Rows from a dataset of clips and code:
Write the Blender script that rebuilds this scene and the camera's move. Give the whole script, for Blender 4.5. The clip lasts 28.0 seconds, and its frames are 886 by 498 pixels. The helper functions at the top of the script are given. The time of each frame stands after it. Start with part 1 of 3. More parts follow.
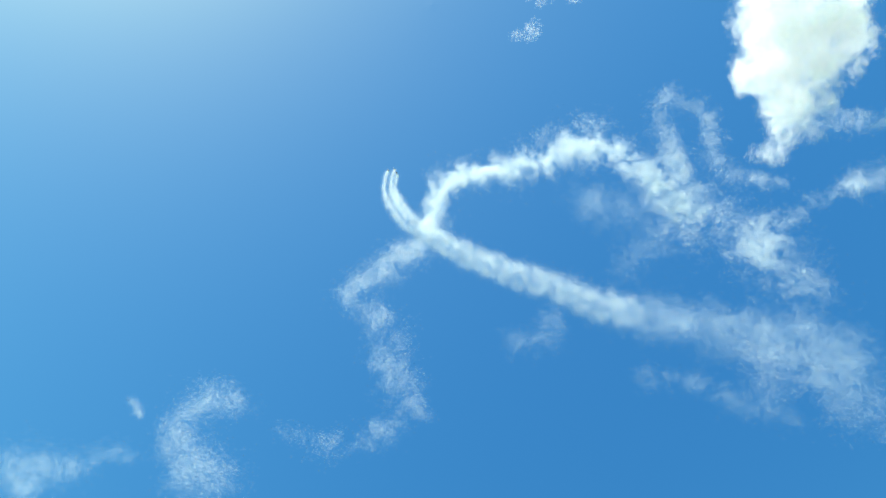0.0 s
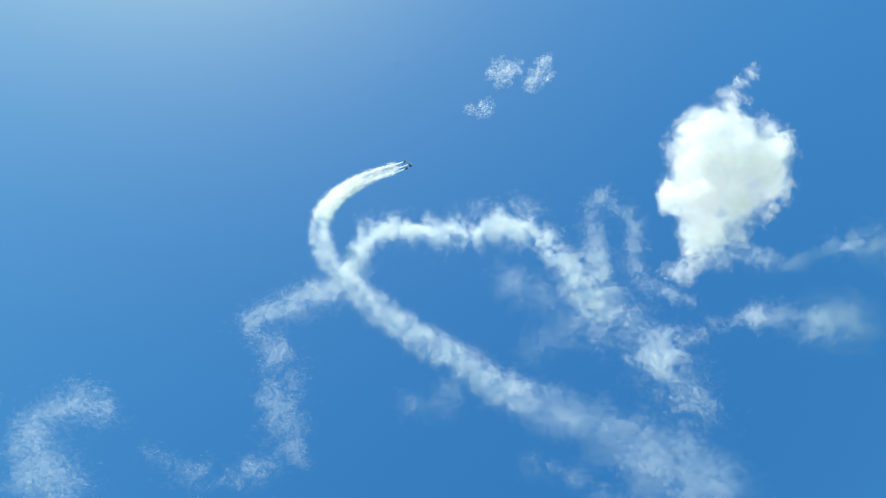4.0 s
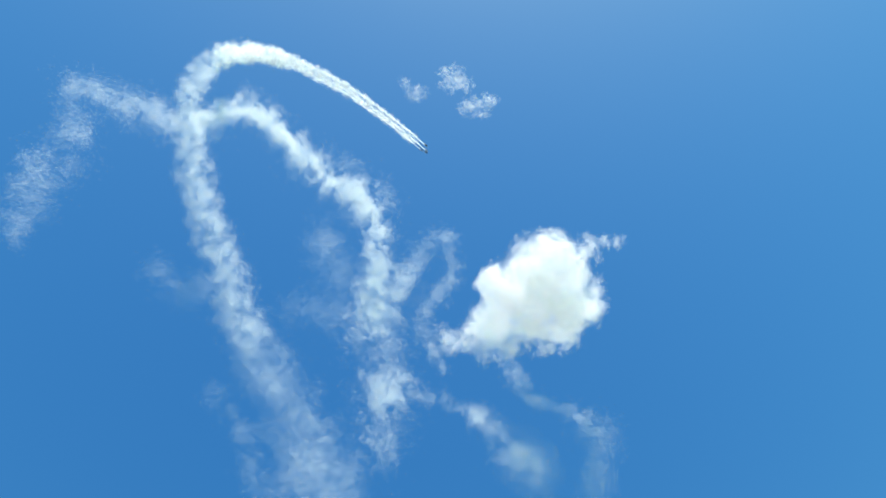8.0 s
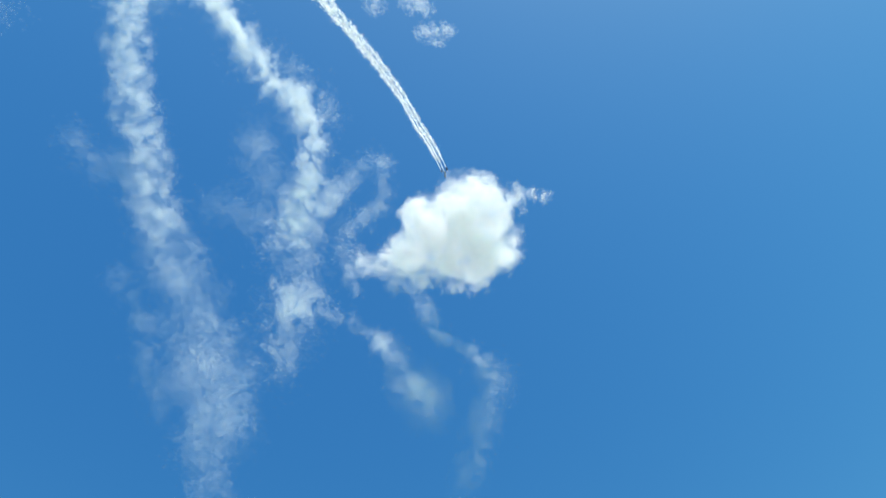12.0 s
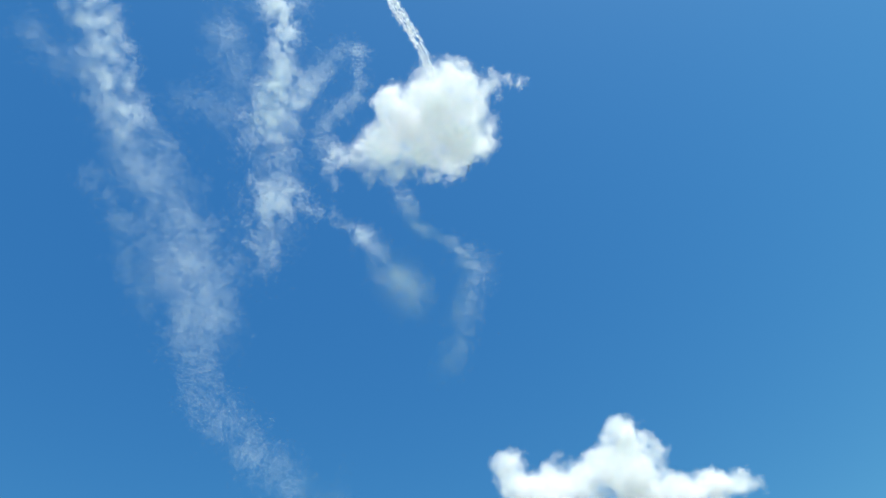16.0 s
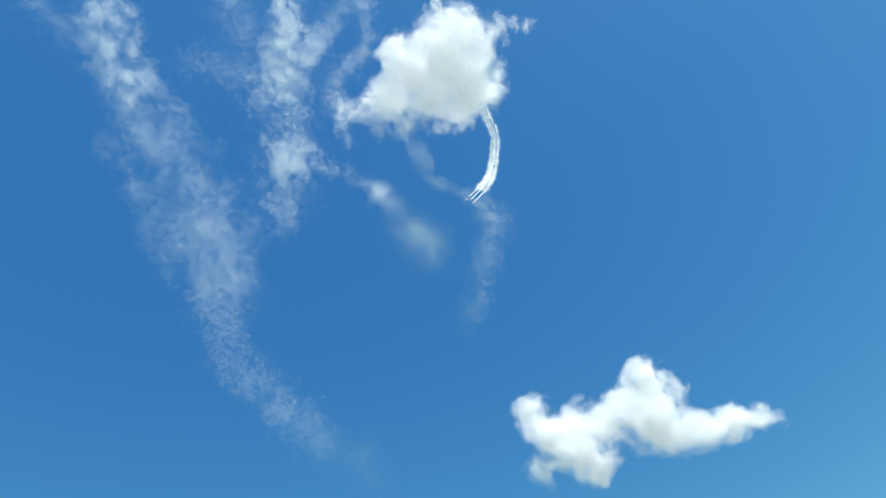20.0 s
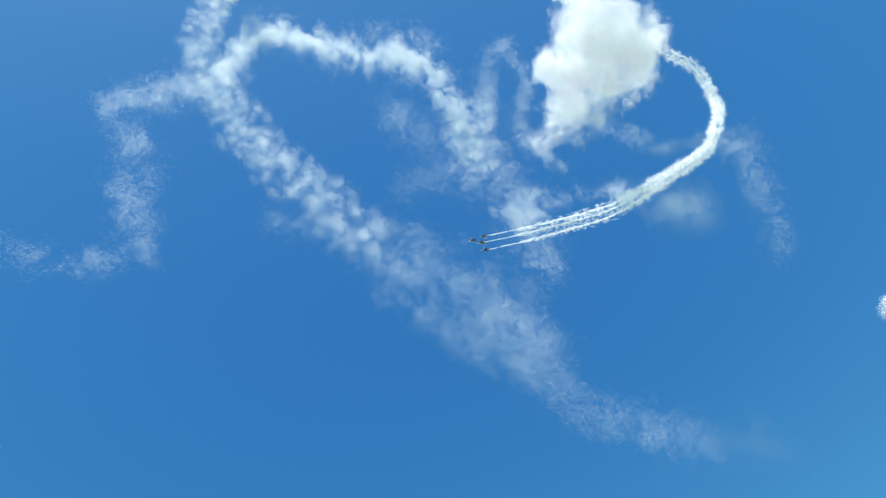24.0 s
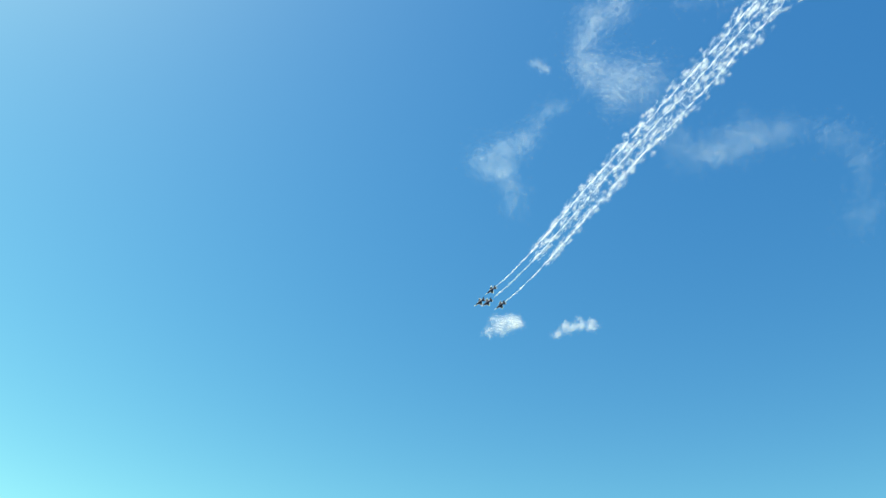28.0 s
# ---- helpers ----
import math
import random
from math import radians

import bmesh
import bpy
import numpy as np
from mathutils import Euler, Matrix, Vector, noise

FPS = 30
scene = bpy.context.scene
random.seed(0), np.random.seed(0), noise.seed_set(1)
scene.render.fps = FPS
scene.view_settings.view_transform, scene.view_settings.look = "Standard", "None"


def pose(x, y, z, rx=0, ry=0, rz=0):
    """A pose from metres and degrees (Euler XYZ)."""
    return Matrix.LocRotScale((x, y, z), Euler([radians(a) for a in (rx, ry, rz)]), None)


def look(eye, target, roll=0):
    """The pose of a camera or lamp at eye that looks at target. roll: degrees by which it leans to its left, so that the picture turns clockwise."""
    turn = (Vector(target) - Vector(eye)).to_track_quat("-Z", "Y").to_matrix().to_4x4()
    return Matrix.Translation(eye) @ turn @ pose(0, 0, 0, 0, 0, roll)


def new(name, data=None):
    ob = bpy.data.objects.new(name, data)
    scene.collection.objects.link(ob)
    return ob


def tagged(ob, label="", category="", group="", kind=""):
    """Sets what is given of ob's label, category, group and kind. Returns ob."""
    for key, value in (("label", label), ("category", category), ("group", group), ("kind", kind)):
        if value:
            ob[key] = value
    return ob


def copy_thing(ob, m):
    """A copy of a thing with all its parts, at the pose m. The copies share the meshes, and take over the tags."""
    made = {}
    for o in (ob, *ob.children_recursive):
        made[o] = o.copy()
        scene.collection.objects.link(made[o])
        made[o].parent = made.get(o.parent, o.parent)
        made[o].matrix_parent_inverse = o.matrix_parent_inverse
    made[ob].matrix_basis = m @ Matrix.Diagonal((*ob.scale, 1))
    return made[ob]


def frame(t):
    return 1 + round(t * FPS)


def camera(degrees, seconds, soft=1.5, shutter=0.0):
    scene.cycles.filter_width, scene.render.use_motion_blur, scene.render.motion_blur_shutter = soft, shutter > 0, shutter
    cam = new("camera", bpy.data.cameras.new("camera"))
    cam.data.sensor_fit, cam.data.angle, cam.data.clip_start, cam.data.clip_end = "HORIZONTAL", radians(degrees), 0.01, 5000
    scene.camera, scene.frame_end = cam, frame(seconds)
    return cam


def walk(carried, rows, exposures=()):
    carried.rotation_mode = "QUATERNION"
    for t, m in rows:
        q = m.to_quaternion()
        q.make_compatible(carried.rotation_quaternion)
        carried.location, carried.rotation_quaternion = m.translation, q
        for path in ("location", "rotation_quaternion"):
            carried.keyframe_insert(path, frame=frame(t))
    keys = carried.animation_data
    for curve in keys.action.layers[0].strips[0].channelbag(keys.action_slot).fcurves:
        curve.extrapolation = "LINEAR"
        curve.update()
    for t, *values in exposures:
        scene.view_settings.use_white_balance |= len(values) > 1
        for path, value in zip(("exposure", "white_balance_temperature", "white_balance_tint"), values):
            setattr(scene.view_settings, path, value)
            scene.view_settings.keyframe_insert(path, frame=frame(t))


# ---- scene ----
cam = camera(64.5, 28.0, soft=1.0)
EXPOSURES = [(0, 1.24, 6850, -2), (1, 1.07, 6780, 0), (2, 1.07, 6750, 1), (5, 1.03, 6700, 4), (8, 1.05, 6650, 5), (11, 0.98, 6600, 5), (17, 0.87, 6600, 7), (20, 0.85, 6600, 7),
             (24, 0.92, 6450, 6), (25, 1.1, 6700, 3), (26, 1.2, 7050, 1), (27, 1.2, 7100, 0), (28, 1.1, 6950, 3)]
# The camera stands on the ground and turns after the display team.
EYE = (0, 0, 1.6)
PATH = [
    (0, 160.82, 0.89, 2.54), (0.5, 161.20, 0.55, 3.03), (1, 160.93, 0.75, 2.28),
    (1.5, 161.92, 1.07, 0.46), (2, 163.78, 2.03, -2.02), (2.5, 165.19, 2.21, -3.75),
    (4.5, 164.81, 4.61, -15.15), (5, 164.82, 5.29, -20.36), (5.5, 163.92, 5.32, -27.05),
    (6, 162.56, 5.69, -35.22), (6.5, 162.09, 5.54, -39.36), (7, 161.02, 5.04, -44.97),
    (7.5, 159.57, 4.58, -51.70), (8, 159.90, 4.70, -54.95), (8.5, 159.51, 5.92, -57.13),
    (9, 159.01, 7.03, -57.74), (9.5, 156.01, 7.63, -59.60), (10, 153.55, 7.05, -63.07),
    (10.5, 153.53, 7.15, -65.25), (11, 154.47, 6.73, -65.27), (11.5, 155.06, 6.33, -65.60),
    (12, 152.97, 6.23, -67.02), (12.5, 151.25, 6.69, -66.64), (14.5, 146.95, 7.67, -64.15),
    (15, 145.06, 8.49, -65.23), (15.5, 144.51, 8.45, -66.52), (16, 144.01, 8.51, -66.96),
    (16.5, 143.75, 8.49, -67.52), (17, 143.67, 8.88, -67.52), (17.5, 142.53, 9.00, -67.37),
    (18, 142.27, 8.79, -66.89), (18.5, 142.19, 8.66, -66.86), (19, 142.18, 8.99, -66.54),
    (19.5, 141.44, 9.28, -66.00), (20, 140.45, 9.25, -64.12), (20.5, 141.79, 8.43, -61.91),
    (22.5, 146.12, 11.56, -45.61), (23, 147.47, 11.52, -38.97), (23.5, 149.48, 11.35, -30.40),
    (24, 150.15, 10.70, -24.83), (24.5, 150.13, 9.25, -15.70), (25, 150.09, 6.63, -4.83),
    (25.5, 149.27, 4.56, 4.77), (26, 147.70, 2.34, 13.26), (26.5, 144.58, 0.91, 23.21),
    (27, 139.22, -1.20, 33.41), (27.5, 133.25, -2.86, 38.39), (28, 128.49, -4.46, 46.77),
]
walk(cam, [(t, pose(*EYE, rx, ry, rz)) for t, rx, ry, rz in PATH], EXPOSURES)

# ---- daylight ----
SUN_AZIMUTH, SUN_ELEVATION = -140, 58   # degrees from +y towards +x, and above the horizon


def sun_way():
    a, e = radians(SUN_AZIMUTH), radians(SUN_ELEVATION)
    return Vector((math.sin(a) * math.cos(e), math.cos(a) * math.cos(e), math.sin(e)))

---

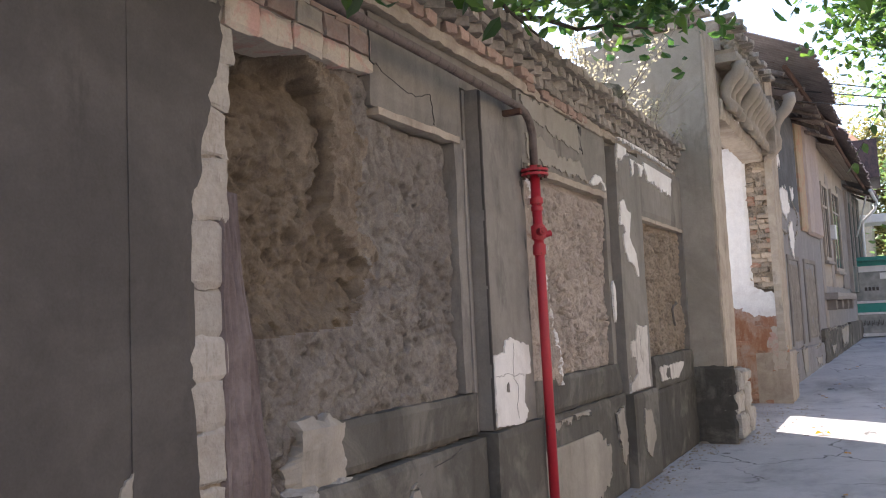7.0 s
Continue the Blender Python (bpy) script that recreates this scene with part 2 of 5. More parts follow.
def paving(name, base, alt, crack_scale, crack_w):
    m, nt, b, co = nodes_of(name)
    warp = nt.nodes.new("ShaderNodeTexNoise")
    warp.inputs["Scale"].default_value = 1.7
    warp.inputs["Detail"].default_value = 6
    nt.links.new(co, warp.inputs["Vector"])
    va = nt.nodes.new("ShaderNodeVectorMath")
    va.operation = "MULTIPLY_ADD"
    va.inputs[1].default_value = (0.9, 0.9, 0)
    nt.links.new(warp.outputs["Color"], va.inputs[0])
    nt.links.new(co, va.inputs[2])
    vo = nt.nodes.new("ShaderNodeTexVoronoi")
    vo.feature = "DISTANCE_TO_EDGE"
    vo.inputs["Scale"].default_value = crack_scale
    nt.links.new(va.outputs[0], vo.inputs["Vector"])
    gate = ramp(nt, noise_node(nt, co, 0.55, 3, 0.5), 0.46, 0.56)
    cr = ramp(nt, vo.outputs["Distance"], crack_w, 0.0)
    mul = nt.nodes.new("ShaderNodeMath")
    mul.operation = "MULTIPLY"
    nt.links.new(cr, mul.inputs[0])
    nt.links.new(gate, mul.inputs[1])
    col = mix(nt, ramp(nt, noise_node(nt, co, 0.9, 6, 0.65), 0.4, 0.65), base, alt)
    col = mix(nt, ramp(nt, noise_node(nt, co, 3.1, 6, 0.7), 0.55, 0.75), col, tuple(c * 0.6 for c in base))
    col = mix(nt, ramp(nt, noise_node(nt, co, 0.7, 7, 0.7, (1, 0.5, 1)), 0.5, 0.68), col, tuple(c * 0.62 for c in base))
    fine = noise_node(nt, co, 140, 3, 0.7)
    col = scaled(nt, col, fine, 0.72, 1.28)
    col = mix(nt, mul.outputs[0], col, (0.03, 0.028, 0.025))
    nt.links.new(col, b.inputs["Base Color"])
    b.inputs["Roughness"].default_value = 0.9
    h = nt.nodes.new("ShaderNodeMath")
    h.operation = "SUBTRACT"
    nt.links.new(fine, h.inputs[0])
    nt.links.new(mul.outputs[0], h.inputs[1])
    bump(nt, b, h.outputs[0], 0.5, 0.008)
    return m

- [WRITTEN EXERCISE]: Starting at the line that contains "carried.location, carried.rotation_quaternion = m.translation, q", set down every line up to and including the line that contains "scene.view_settings.keyframe_insert(path, frame=frame(t))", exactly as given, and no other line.

- [OUTPUT BELOW]:
        carried.location, carried.rotation_quaternion = m.translation, q
        for path in ("location", "rotation_quaternion"):
            carried.keyframe_insert(path, frame=frame(t))
    keys = carried.animation_data
    for curve in keys.action.layers[0].strips[0].channelbag(keys.action_slot).fcurves:
        curve.extrapolation = "LINEAR"
        curve.update()
    for t, *values in exposures:
        scene.view_settings.use_white_balance |= len(values) > 1
        for path, value in zip(("exposure", "white_balance_temperature", "white_balance_tint"), values):
            setattr(scene.view_settings, path, value)
            scene.view_settings.keyframe_insert(path, frame=frame(t))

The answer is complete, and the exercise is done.